Tampoco fueron llevados a un museo, o sea, no son arte.
Sus ojos se escondieron en lo hondo de su cara para que nadie pudiese leerle el alma.
Cuando fue rico, se entregó a la lujuria y al cinismo, cuando fue mendigo un vampiro le regaló la vida eterna; cuando fue marinero una ballena le besó la pierna y él huyó en el cuerpo de Ismael y en vez de zarpar, la vez siguiente optó por el revólver.
Cuando fue reloj descubrió la infinitud del desasosiego y resbaló en dosis de arena por el cristal de la memoria para relatar el peligro de las obsesiones.
Cuando fue joven aspiró el estornudo de los acantilados y el mar furioso; cuando fue guerrero mataba tres dragones por hora.
Fue secuestrado por piratas, y llegó a un lugar donde nadie lo reconocía como Dios. Luego fue indio pero se intoxicó con ayahuasca y se perdió en el origen de los tiempos. Luego fue párroco, luego banquero, luego le arrancó la piel a los osos del ártico, más tarde lloró.
Cuando fue tahúr le emocionó la fatalidad del azar hasta que descubrió sus trampas y pudo predecir de que lado caería la moneda.
Cuando fue ladrón se dio cuenta que era justo y esto se le hizo insoportable.
Cuando sufrió por amor un sicario le disparó tres boleros a la frente, mientras sonreía y lo llamaba miserable.
Nunca fue lo suficientemente vanidoso para dejar de ser soberbio, y un día se descubrió riéndose de amargura.
Lo único que había guardado era la posibilidad de amar, pero la Circe le volvió embutido y un cíclope lo envició con cocaína.
Cuando se sentó a escribir estuvo recordando, y, sintió que alguien le respiraba en la nuca, que alguien lo iba tecleando mientras él se impacientaba y mecanografiaba a su vez, desesperadamente, tratando de salvarse de esa historia, que era la suya, pero no la que él escogía.
Cuando aspiró ese cigarrillo, se dio cuenta de su postura y descubrió la cantidad oculta de sensaciones probables que se escondían detrás de sus sueños; cuando soñó que despertaba siguió nadando en esa acuosidad hermosa de cuadros efímeros que se iban plasmando en el suceder de los días.
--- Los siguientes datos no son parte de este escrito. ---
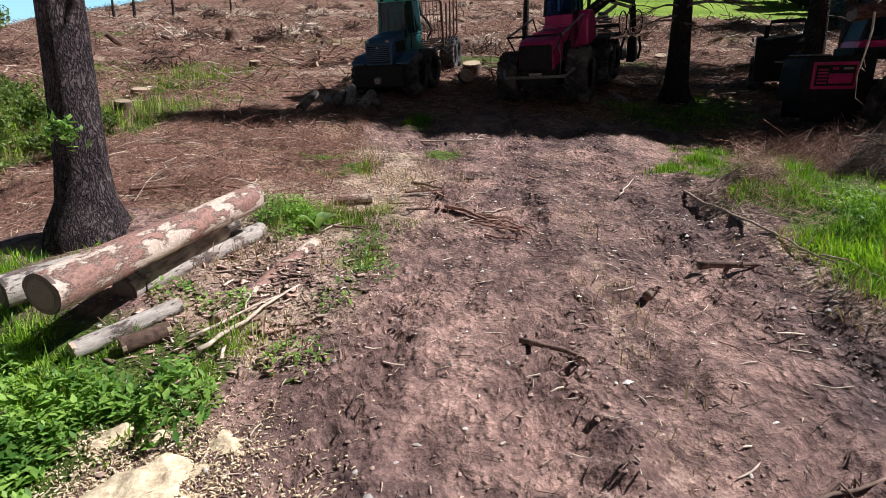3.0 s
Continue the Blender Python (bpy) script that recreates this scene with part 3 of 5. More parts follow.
def forwarder():
    x, y = -1.12, 26.35
    f = thing("forwarder", pose(x, y, base_z(x, y), 14.0, 0, -19) @ Matrix.Diagonal((0.84, 0.94, 0.94, 1)), "old turquoise eight-wheeled timber forwarder with an empty log bunk", "forestry machine")
    for s in (-1, 1):
        for yy in (0.75, 2.1):
            wheel(f, s * 1.08, yy, 0.7, 0.66, s)
        part("bogie_beam", prism(bmesh.new(), ((0.5, 0.55), (2.35, 0.55), (2.2, 0.85), (1.7, 1.0), (1.1, 1.0), (0.65, 0.85)), s * 0.62, s * 0.78), BLACK, f)
        part("mudguard", prism(bmesh.new(), ((-0.05, 1.2), (0.1, 1.26), (0.55, 1.42), (1.0, 1.46), (1.0, 1.42), (0.55, 1.38), (0.12, 1.22), (-0.05, 1.15)), s * 0.7, s * 1.25, 0.01), BLUE, f)
    part("front_frame", block(-0.72, 0.72, -0.05, 3.3, 0.62, 1.2, 0.04), BLACK, f)
    part("front_blade", prism(bmesh.new(), ((-0.35, 0.45), (-0.25, 0.35), (-0.1, 0.6), (-0.05, 1.1), (-0.18, 1.12)), -1.05, 1.05), BLACK, f)
    hood = prism(bmesh.new(), ((-0.1, 1.15), (-0.05, 1.85), (0.25, 2.0), (1.35, 2.16), (1.35, 1.15)), -0.58, 0.58, 0.08)
    part("engine_hood", hood, BLUE, f, "dull blue engine hood", True)
    part("grille_surround", bars([((-0.5, -0.13, 1.18), (-0.46, -0.1, 1.82), (0.46, -0.1, 1.82), (0.5, -0.13, 1.18), (-0.5, -0.13, 1.18))], 0.03, 6), BLUE, f)
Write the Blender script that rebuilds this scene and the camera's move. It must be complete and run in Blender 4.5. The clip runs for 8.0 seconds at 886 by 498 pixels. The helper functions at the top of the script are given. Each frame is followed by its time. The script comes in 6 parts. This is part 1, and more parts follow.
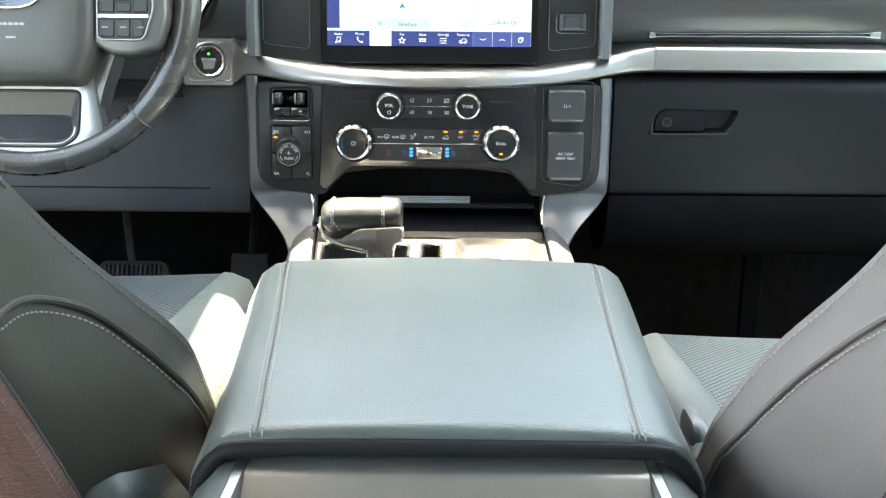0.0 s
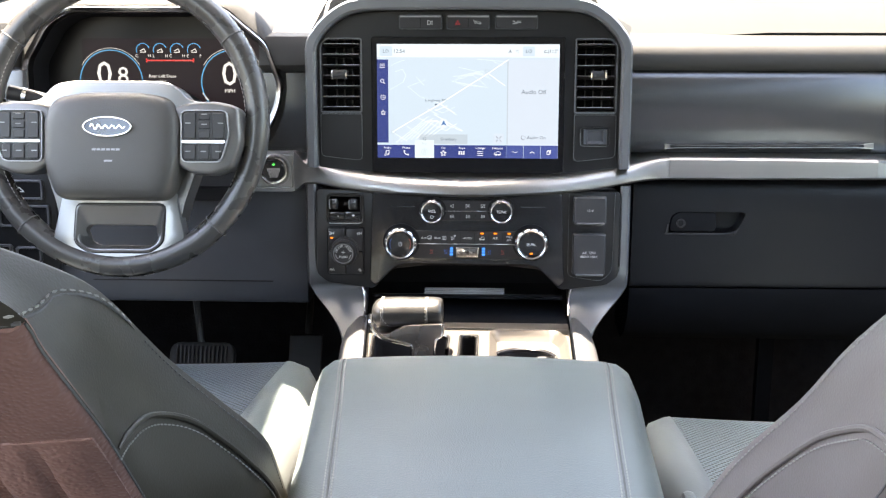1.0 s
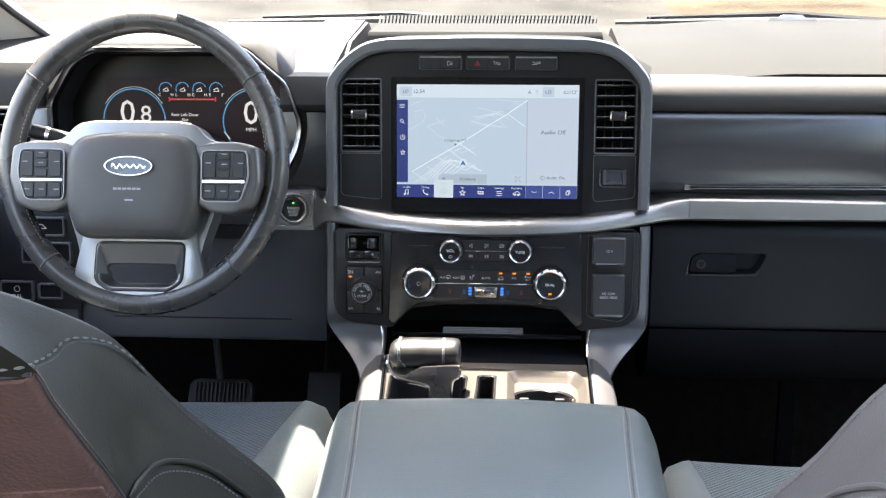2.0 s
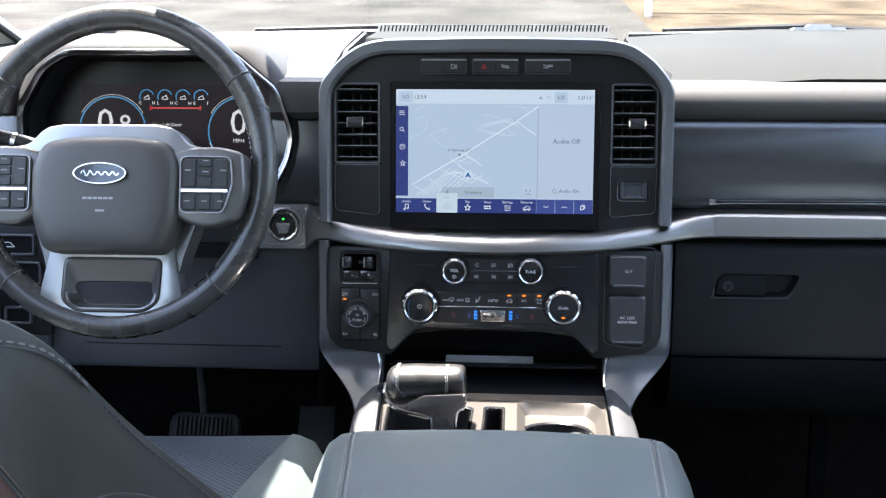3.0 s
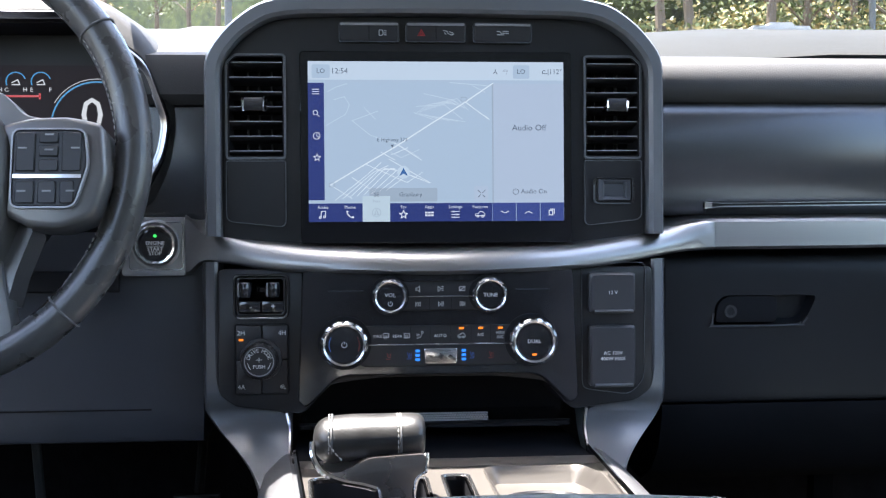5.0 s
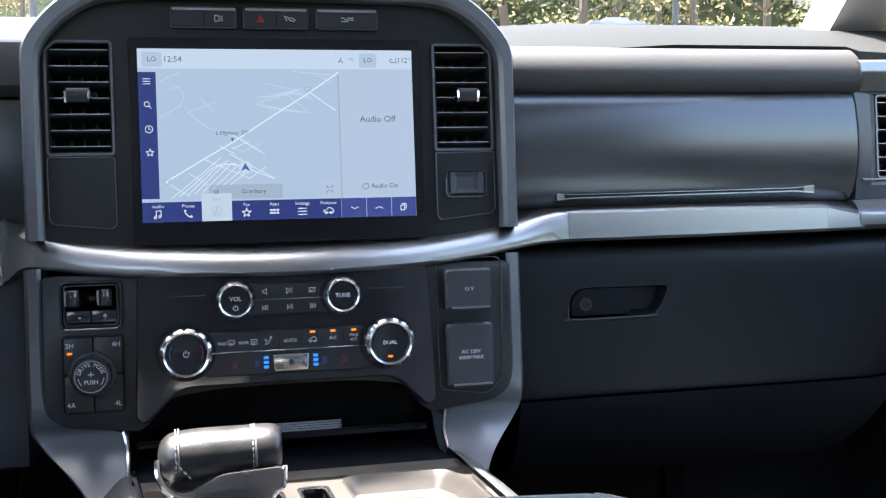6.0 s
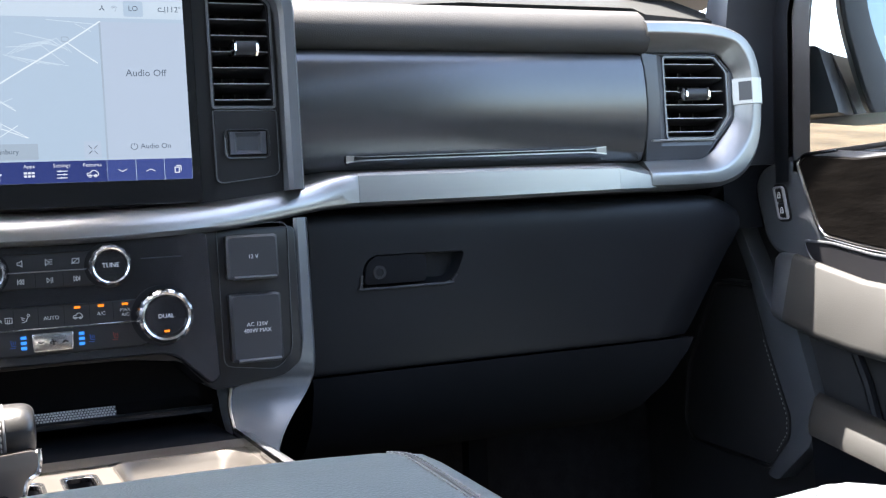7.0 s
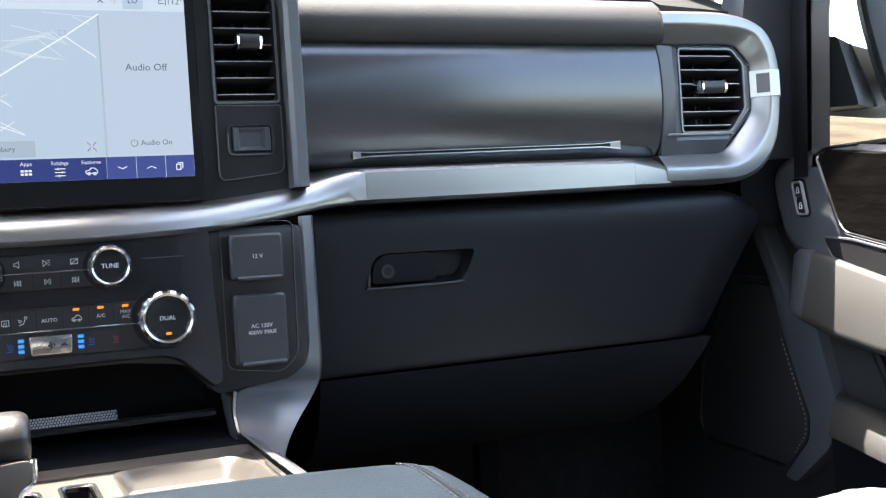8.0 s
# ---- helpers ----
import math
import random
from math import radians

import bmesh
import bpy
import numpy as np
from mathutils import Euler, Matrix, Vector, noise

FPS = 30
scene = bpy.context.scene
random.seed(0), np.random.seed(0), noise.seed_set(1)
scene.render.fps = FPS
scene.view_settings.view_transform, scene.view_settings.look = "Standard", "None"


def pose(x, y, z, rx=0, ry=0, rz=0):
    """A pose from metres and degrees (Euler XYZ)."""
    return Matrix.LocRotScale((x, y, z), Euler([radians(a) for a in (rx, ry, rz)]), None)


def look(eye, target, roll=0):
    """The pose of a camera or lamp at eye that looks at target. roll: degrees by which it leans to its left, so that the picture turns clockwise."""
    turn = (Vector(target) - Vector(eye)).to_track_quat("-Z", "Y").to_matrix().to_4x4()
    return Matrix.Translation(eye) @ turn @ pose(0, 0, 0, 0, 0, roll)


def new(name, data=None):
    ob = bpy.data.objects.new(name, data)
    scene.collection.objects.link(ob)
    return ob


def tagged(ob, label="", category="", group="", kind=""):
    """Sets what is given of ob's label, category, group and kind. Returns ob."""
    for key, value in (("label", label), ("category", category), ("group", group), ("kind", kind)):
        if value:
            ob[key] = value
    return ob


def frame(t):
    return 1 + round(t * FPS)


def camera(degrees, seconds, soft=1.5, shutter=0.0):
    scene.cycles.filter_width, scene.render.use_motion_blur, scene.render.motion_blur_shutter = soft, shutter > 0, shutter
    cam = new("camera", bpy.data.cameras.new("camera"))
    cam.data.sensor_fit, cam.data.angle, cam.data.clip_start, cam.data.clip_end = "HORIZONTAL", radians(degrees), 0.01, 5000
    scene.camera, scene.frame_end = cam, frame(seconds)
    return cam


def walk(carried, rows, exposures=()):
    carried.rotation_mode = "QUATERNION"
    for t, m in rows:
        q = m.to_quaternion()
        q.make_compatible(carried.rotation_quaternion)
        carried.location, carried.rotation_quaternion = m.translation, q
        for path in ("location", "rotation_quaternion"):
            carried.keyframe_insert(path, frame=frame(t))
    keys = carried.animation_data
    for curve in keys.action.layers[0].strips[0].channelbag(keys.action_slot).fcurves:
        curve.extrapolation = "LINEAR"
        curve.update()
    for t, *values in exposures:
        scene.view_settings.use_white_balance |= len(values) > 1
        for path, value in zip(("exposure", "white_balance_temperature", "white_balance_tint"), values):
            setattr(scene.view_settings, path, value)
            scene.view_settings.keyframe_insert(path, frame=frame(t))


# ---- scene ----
cam = camera(43.9, 8.0, soft=1.25)
METRES, EYE, TILT, LEAN, TURN = 0.9, 0.66, 0.0, 0.0, 0.0
ROWS = [
    (0.0, 0.0, 0.0, 0.0, 0.11, -12.33, -0.51),
    (0.5, 0.0115, -0.1013, 0.0639, 1.12, -11.25, -0.21),
    (1.0, 0.0123, -0.1719, 0.1032, 2.42, -9.87, -0.13),
    (1.5, 0.0237, -0.1841, 0.1204, 3.57, -9.06, -0.23),
    (3.0, 0.0092, -0.0284, 0.0613, 3.8, -5.98, -0.4),
    (3.5, -0.0024, 0.0928, 0.0017, 2.34, -4.31, -0.48),
    (4.0, -0.0415, 0.2112, -0.032, 0.51, -2.67, -0.42),
    (5.5, -0.1209, 0.3681, -0.0752, -8.24, -0.24, 1.09),
    (6.0, -0.1252, 0.3989, -0.0815, -13.4, -0.27, 1.92),
    (6.5, -0.1116, 0.4318, -0.1153, -18.51, 0.22, 2.9),
    (7.0, -0.09, 0.4609, -0.1283, -23.54, -0.31, 3.54),
    (7.5, -0.0769, 0.4763, -0.1268, -25.49, -0.87, 3.75),
    (8.0, -0.0777, 0.492, -0.123, -23.1, -0.64, 3.7),
]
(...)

Era una mariposa o era un sabio chino al que le dio por tener alas azules.
Se metió en una botella, se aseguró de sellarla bien, para que nadie pudiera leer el mensaje sin comprometerse a quebrarla. Fue arrojado a las olas, el mundo azul a su alrededor, peces y serpientes que lo ignoraban porque se limitaba a dejarse llevar. Era inorgánico para fuera y estaba vivo por dentro, pero ningún ser podía olerle. Una mancha de petróleo le robó el horizonte y las corrientes le llevaron lejos, ningún Liliput, ningún huevito impertinente resbalándose de un muro.
Pero fue lento el viaje, porque él aunque diminuto era más pesado que el agua que lo envolvía. En una isla desierta se cargó a un adulador al que le decían Viernes. Y se escondió de todos los barcos que pasaron.
Luego lo descubrieron momificado y detrás de él adivinaron una Era.
Despertó.
2 comentarios:
Marlly vuelve a la poesia, los blogs están impregnados de la lógica del zapping, ó... escribe el libro en papel. Resulta difícil ajustarse a los formatos ¿que decía de esto Cioran?
No, lo imprimiré y lo leeré en la cama, besos.